▶ WHAT TO PRODUCE
Type out the data exactly as given. Skip any image.

▶ DATA EXTRACT
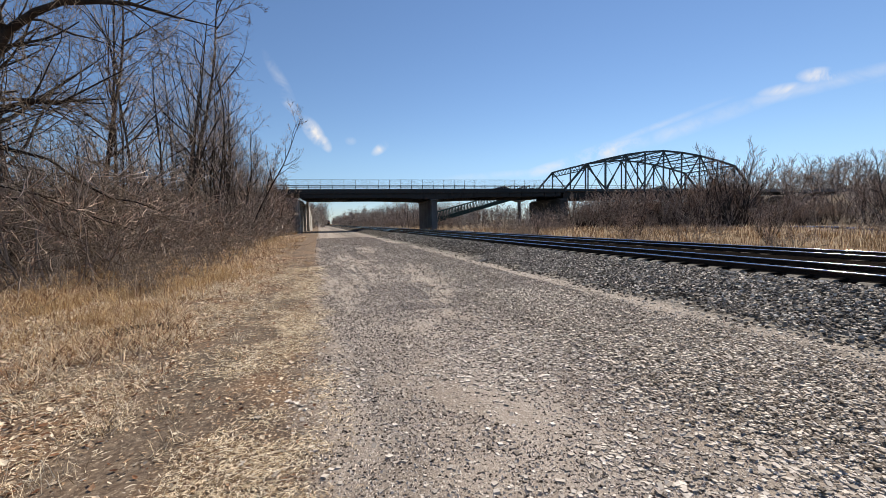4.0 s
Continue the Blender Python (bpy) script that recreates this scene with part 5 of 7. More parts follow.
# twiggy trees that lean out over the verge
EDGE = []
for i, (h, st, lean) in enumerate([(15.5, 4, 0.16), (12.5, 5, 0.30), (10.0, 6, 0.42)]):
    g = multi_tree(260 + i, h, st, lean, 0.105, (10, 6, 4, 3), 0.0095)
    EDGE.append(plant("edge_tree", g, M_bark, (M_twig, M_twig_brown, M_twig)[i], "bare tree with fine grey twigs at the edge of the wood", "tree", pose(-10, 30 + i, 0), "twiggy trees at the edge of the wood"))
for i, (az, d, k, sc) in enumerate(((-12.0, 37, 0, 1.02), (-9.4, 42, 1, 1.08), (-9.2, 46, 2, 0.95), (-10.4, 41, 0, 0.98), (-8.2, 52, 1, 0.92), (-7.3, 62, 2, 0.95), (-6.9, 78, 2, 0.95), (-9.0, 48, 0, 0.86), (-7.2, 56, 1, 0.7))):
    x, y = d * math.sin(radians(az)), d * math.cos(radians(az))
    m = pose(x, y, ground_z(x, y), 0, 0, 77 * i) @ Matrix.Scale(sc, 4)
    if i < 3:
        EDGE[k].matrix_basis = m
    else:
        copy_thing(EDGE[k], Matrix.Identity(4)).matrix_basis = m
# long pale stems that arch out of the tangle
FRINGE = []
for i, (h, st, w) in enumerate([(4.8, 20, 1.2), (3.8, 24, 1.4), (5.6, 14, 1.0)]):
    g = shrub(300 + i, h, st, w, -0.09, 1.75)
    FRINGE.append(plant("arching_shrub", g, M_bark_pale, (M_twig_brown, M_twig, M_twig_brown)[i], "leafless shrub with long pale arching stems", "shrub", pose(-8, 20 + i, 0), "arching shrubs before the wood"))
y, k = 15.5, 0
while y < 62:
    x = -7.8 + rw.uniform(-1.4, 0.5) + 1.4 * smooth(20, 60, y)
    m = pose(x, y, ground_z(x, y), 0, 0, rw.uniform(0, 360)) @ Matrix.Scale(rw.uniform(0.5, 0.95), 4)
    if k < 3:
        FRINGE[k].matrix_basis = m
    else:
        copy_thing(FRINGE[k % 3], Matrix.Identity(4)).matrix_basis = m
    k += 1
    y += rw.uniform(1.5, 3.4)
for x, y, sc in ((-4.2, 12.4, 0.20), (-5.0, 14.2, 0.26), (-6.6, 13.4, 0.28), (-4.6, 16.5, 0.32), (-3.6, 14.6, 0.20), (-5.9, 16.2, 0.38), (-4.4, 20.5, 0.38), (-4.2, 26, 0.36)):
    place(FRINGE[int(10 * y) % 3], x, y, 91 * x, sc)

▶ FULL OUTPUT
4.0 s
Continue the Blender Python (bpy) script that recreates this scene with part 5 of 7. More parts follow.
# twiggy trees that lean out over the verge
EDGE = []
for i, (h, st, lean) in enumerate([(15.5, 4, 0.16), (12.5, 5, 0.30), (10.0, 6, 0.42)]):
    g = multi_tree(260 + i, h, st, lean, 0.105, (10, 6, 4, 3), 0.0095)
    EDGE.append(plant("edge_tree", g, M_bark, (M_twig, M_twig_brown, M_twig)[i], "bare tree with fine grey twigs at the edge of the wood", "tree", pose(-10, 30 + i, 0), "twiggy trees at the edge of the wood"))
for i, (az, d, k, sc) in enumerate(((-12.0, 37, 0, 1.02), (-9.4, 42, 1, 1.08), (-9.2, 46, 2, 0.95), (-10.4, 41, 0, 0.98), (-8.2, 52, 1, 0.92), (-7.3, 62, 2, 0.95), (-6.9, 78, 2, 0.95), (-9.0, 48, 0, 0.86), (-7.2, 56, 1, 0.7))):
    x, y = d * math.sin(radians(az)), d * math.cos(radians(az))
    m = pose(x, y, ground_z(x, y), 0, 0, 77 * i) @ Matrix.Scale(sc, 4)
    if i < 3:
        EDGE[k].matrix_basis = m
    else:
        copy_thing(EDGE[k], Matrix.Identity(4)).matrix_basis = m
# long pale stems that arch out of the tangle
FRINGE = []
for i, (h, st, w) in enumerate([(4.8, 20, 1.2), (3.8, 24, 1.4), (5.6, 14, 1.0)]):
    g = shrub(300 + i, h, st, w, -0.09, 1.75)
    FRINGE.append(plant("arching_shrub", g, M_bark_pale, (M_twig_brown, M_twig, M_twig_brown)[i], "leafless shrub with long pale arching stems", "shrub", pose(-8, 20 + i, 0), "arching shrubs before the wood"))
y, k = 15.5, 0
while y < 62:
    x = -7.8 + rw.uniform(-1.4, 0.5) + 1.4 * smooth(20, 60, y)
    m = pose(x, y, ground_z(x, y), 0, 0, rw.uniform(0, 360)) @ Matrix.Scale(rw.uniform(0.5, 0.95), 4)
    if k < 3:
        FRINGE[k].matrix_basis = m
    else:
        copy_thing(FRINGE[k % 3], Matrix.Identity(4)).matrix_basis = m
    k += 1
    y += rw.uniform(1.5, 3.4)
for x, y, sc in ((-4.2, 12.4, 0.20), (-5.0, 14.2, 0.26), (-6.6, 13.4, 0.28), (-4.6, 16.5, 0.32), (-3.6, 14.6, 0.20), (-5.9, 16.2, 0.38), (-4.4, 20.5, 0.38), (-4.2, 26, 0.36)):
    place(FRINGE[int(10 * y) % 3], x, y, 91 * x, sc)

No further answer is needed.